Philip Madoc was in a number of classic original series stories, as well as the second Peter Cushing film. Here, to talks to DWM about how he’d have liked to have reprised his character from ‘The War Games’, and about Tom Baker’s magnificent head.
On ‘Daleks – Invasion Earth 2150 AD’
It was a reasonable part. I mean, it wasn’t two lines, and it stood out, in its way. It was clear, you see, that he was a villain. He ended up in a shed being blow up, but that was his fault for not realising that the Daleks don’t have a conscience. They’re not going to help someone just for that particularly, and it was enjoyable seeing how the Daleks worked. That in itself was fascinating.
On ‘The War Games’
I remember the story appealing to me very much with the idea my character had of what was the solution to all the problems that were going on. I don’t remember how well it was done, but I thought it was quite original. Towards the end, there was a lot of thought going into what they were going to do with me.
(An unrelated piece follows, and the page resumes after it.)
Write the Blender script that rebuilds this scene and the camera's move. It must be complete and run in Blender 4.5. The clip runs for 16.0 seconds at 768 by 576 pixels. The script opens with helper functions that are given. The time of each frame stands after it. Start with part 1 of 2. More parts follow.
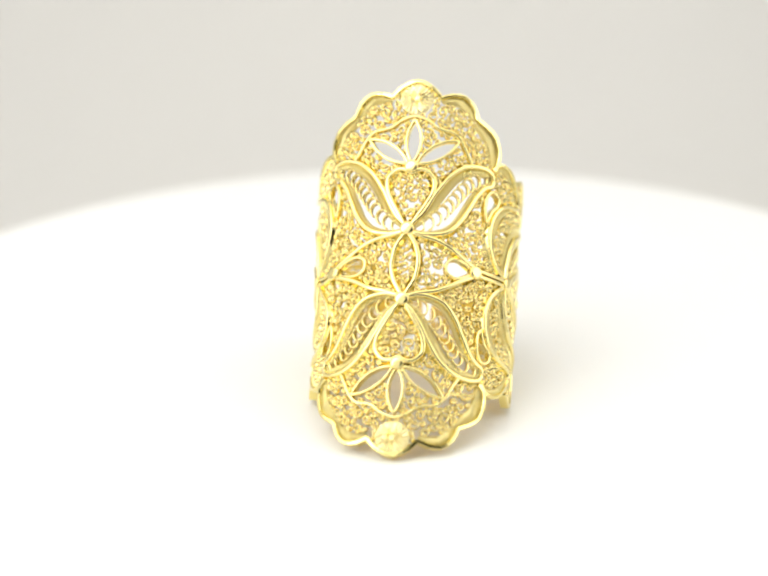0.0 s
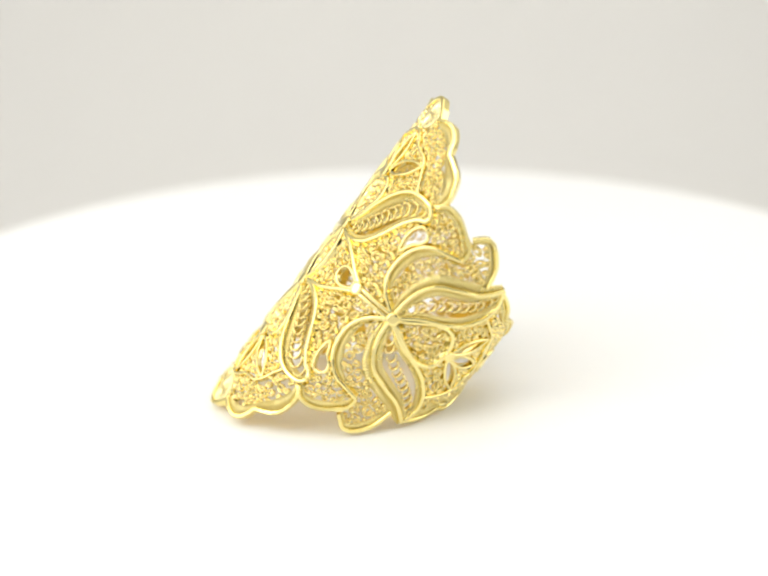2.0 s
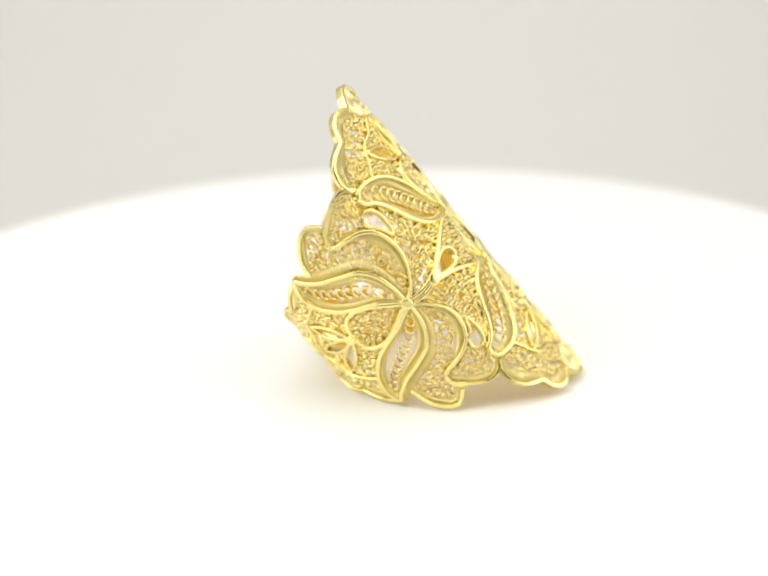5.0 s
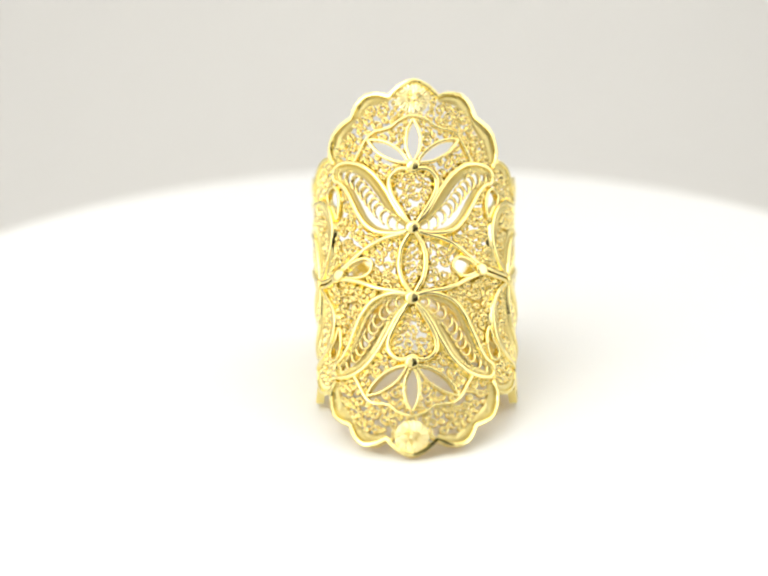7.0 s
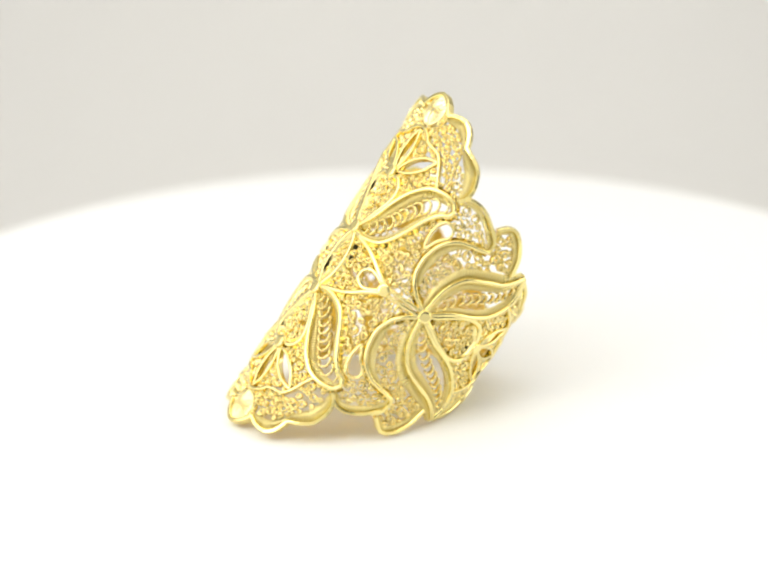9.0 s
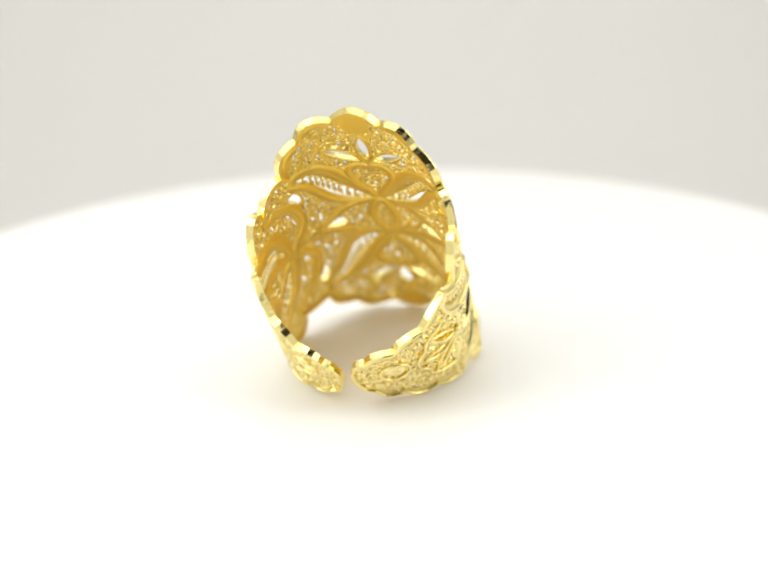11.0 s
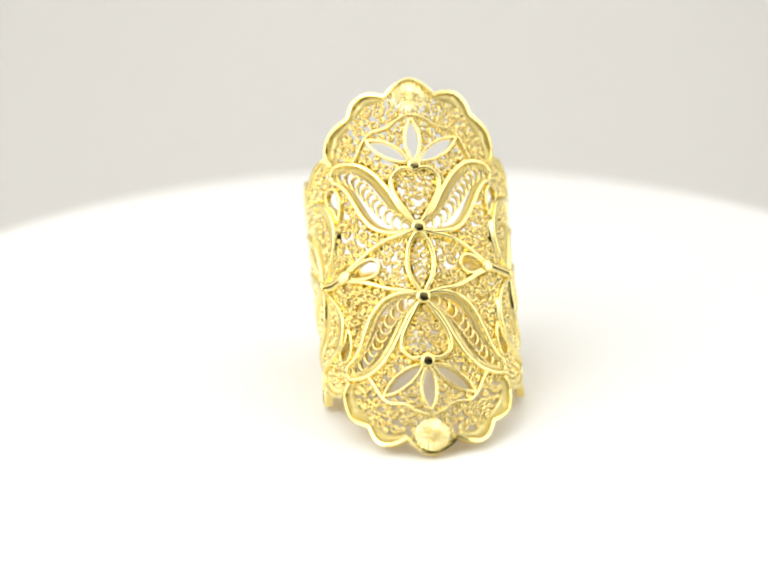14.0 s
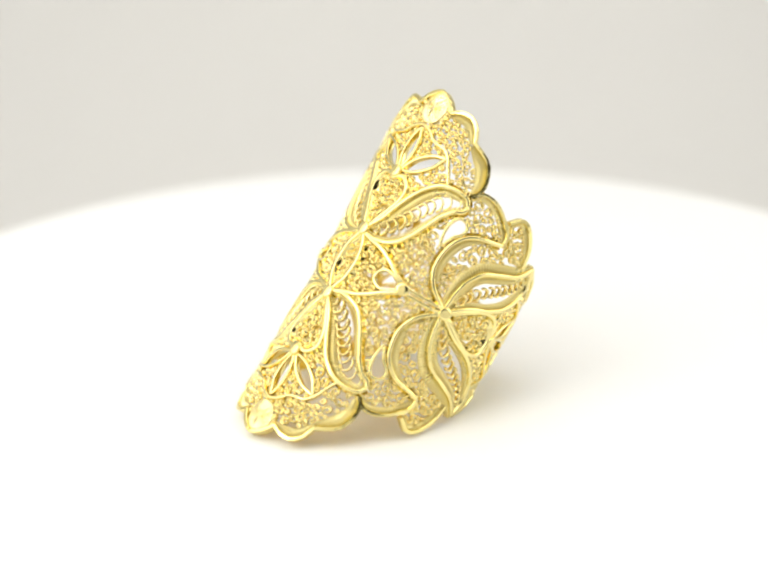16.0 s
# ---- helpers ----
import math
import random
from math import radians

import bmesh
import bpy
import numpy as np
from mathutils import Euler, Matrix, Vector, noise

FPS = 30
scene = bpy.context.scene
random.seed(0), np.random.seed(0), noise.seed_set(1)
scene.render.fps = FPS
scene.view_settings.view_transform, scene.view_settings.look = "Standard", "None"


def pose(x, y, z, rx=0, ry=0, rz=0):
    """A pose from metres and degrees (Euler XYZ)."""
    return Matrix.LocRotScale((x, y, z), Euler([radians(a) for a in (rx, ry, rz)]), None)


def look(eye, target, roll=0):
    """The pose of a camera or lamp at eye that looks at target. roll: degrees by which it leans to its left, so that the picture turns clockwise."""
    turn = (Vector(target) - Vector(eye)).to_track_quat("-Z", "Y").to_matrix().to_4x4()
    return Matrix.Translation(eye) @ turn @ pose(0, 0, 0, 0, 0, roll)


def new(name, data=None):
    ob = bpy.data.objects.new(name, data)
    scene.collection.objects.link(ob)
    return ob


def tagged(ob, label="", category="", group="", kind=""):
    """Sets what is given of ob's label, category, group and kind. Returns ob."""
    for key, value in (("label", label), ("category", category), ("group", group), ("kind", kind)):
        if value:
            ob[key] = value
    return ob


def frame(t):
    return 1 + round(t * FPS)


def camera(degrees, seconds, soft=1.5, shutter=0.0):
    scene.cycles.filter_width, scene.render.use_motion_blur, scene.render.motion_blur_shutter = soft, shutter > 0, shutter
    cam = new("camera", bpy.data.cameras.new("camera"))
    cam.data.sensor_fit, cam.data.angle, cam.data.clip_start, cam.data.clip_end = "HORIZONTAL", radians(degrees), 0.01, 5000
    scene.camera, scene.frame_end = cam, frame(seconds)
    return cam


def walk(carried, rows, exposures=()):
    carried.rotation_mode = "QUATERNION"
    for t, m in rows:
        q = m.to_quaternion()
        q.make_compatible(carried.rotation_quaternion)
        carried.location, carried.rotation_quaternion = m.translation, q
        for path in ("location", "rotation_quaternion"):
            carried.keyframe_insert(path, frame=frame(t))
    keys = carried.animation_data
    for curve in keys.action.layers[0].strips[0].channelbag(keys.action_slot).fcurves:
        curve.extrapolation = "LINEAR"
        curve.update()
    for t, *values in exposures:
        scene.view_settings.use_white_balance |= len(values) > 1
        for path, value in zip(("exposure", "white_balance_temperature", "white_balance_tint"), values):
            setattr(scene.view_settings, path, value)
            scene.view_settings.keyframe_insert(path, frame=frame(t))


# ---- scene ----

The idea was that they didn’t kill me, but disintegrated me to all the corners of the universe. I wasn’t there, I was everywhere so they could bring me back – like the Master. I would have liked to have played that role again. You see, once you’re doing a part that appears on a regular basis things get adapted to you, and things that you want to do go in. I remember once in the BBC club, after ‘The War Games’, some other director said to me ‘Without a shadow of a doubt, that was the most sinister character I’ve ever seen’.
On ‘The Brain of Morbius’
Solon was a sinister character – let’s face it, anyone who’s making a body has got to be sinister – but at the same time there were light points in it. Or at any rate, you could interpret them in that way; for example, one of the funniest lines was after the scene where we learn that he’s looking for a head to make up his body, and thrown away the insect one. The Doctors comes in through those doors, with the storm outside, and I just look at him and he says ‘What are you looking at?’ and I say ‘What a magnificent head’. I mean, you know they’re funny lines and if you can have that humour in it, the other things actually become more sinister. If you can have that combination of things then, in whatever level of drama we’re talking about, it helps enormously.
On ‘The Power of Kroll’
Whoever sent me the script said ‘For the part of so-and-so’, which is what I read, but when I turned up on location I wasn’t playing that. We sorted it out and I ended up playing the other part, whatever it was. I didn’t find it a particularly interesting story.